La permanencia de Mendoza tiene mucho que ver con la brillantez y la amenidad de su escritura. Su elevada prosa lo asemeja (a mi modo de ver) a Luis Goytisolo, Javier Marías e Ignacio Martínez de Pisón, pero, sobre todo, a Soledad Puértolas, quien, según él, ha sido una de sus grandes influencias. A pesar de no ser un escritor mediático, todas sus novelas son recomendables (como “remedios para la soledad”), especialmente El laberinto de las aceitunas, en la que, resuelto el caso de El misterio de la cripta embrujada, el comisario Flórez acude de nuevo a su fórmula salvadora para resolver otro, el pícaro que permanece encerrado en el manicomio bajo la tutela del Dr. Sugrañes. Se repite el secuestro del avispado perdulario, para encomendarle otra misión, en la que se las verá con un brazo de la mafia catalana y con diversos pretendientes de un maletín lleno de dinero, cuya fuente y destinatario constituyen el misterio de la novela.

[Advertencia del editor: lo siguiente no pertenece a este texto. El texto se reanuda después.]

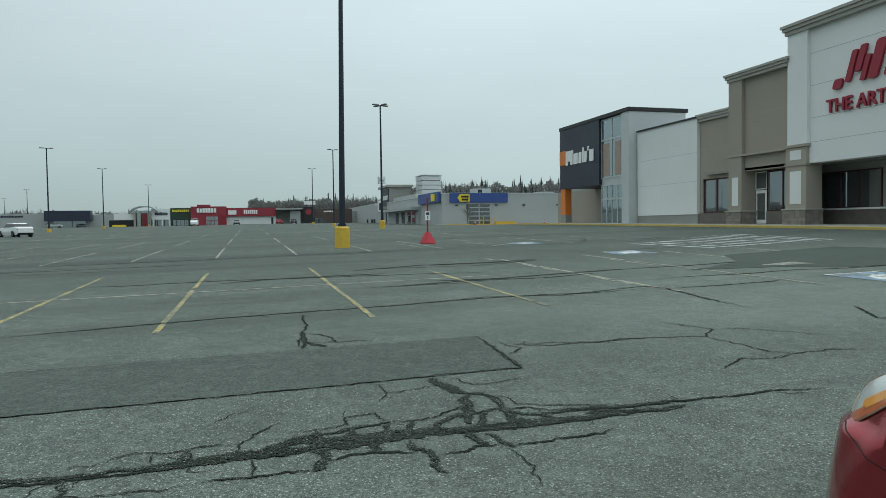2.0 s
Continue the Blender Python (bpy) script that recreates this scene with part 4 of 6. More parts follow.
# low tan wing
wall_part("low_wing", [(FX + 0.6, FX + 1.2, 37.4, 41.0, 4.35, 8.35), (FX + 0.6, FX + 1.2, 40.7, 41.0, 2.0, 4.35), (FX + 0.6, FX + 1.2, 37.4, 38.0, 2.0, 4.35)], M_TAN, store, "low tan stucco wing")
wall_part("joint", [(FX + 0.592, FX + 0.62, 37.5, 40.98, 6.4, 6.44)], M_TAN2, store)
wall_part("knee_wall", [(FX + 0.5, FX + 1.2, 37.4, 41.0, 0.8, 1.999)], M_KNEE, store)
window_run(store, FX + 0.75, 38.0, 40.7, 2.0, 4.35, 2, M_MAROON, fw=0.09)
cornice(store, 37.4, 40.9, FX + 0.5, 8.85, 0.5, 0.22, depth=2.0)


def lettering(text, height, depth, mat, name):
    c = bpy.data.curves.new(name, "FONT")
    c.body, c.size, c.extrude, c.offset, c.space_character = text, height * 1.42, depth / 2, 0.012, 1.0
    c.resolution_u = 3
    o = bpy.data.objects.new(name, c)
    scene.collection.objects.link(o)
    me = bpy.data.meshes.new_from_object(o.evaluated_get(bpy.context.evaluated_depsgraph_get()))
    bpy.data.objects.remove(o)
    me.materials.append(mat)
    return me


FACE_W = Matrix(((0, 0, -1, 0), (-1, 0, 0, 0), (0, 1, 0, 0), (0, 0, 0, 1)))
tag_me = lettering("THE ARTS & CRAFTS STORE", 0.7, 0.12, M_RED, "tagline_letters")
w_tag = max(v.co.x for v in tag_me.vertices)
tag = new("tagline_letters", tag_me)
tag.parent = store
tag["label"] = "dark red raised letters THE ARTS & CRAFTS STORE"
tag.matrix_basis = Matrix.Translation((FX + 0.12, 29.75, 7.15)) @ FACE_W @ Matrix.Diagonal((11.15 / w_tag, 1, 1, 1))


def slab_letters(parent, spans, depth, mat, place, slant=0.0, bevel=0.05):
    """A brand sign as plain raised blocks, one for each character: (start, end, bottom, top) along the sign."""
    for a, c, z0, z1 in spans:
        bm = bmesh.new()
        box(bm, a, c, z0, z1, 0, depth)
        for v in bm.verts:
            v.co.x += slant * v.co.y
        vert_edges = [e for e in bm.edges if abs(e.verts[0].co.z - e.verts[1].co.z) > depth * 0.5]
        bmesh.ops.bevel(bm, geom=vert_edges, offset=min(bevel, (c - a) * 0.3), segments=4, affect="EDGES", profile=0.5)
        o = part("sign_block", bm, mat, parent)
        o.matrix_basis = place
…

La novela emblemática de Mendoza, su canto de cisne, es La verdad sobre el caso Savolta (1975), considerada por los españoles que saben, como la novela de la Transición. 

Es un libro de culto dentro de la narrativa urbana catalana, que ya ajusta cuatro décadas desde su primera fulgurante publicación, y que es lectura escolar obligatoria en España, entre otras razones, porque se considera la primera gran novela posterior a la muerte de Franco (algo así como un símbolo literario de la Transición). La técnica narrativa usada por el autor, rompe con la empleada por el realismo social de la novelística española, y se ajusta más a los hallazgos del Boom latinoamericano: Varias escenas y episodios se presentan ante el lector como en un circo de tres pistas en tiempos y espacios diferentes; combina el monólogo confesional propio de la picaresca con diálogos de gran factura y páginas con documentos judiciales. Así pues, los contrapuntos al mismo tiempo que le exigen al lector, también lo deleitan por lo que en ellos hay de literario (y de cinematográfico en ocasiones). Los contrastes entre la burguesía industrial barcelonesa de comienzos del siglo XX y la comunidad de baja ralea son meritorios; representantes de aquélla son el magnate Savolta asesinado aparentemente por revoltosos o sindicalistas (sólo aparentemente), y su yerno, el trepador franchute Lepprince que supo en qué momento casarse con Maria Rosa Savolta. Representantes de ésta, son el narrador Javier Miranda, que encuentra en la abyección el único camino de supervivencia, y en la cabaretera amante de Lepprince, la gitana María Coral, casada con Miranda por orden y estrategia de Lepprince. Debido a la coyuntura social de la época, en los asesinatos pagan justos por pecadores. Un comisario astuto a quien se neutraliza enviándolo al exilio, y un mendigo a quien le hacen lo mismo recluyéndolo en un manicomio, tienen todas las claves para resolver el caso. Novela “collage” o de composición, emparentada por su forma a Rayuela y a la más o menos reciente Llámame Brooklyn, de Eduardo Lago; que encanta por su lenguaje refinado y cuidado en su sintaxis y por el esmero en su léxico, que mantiene el interés del lector hasta el final, y, como en el relato policíaco tradicional resuelve todo al final, cuando la abducción ya se ha agotado. Mendoza no sólo invita a la relectura de esta obra maestra, sino a seguir con el resto de sus novelas, comenzando, tal vez, por El misterio de la cripta embrujada.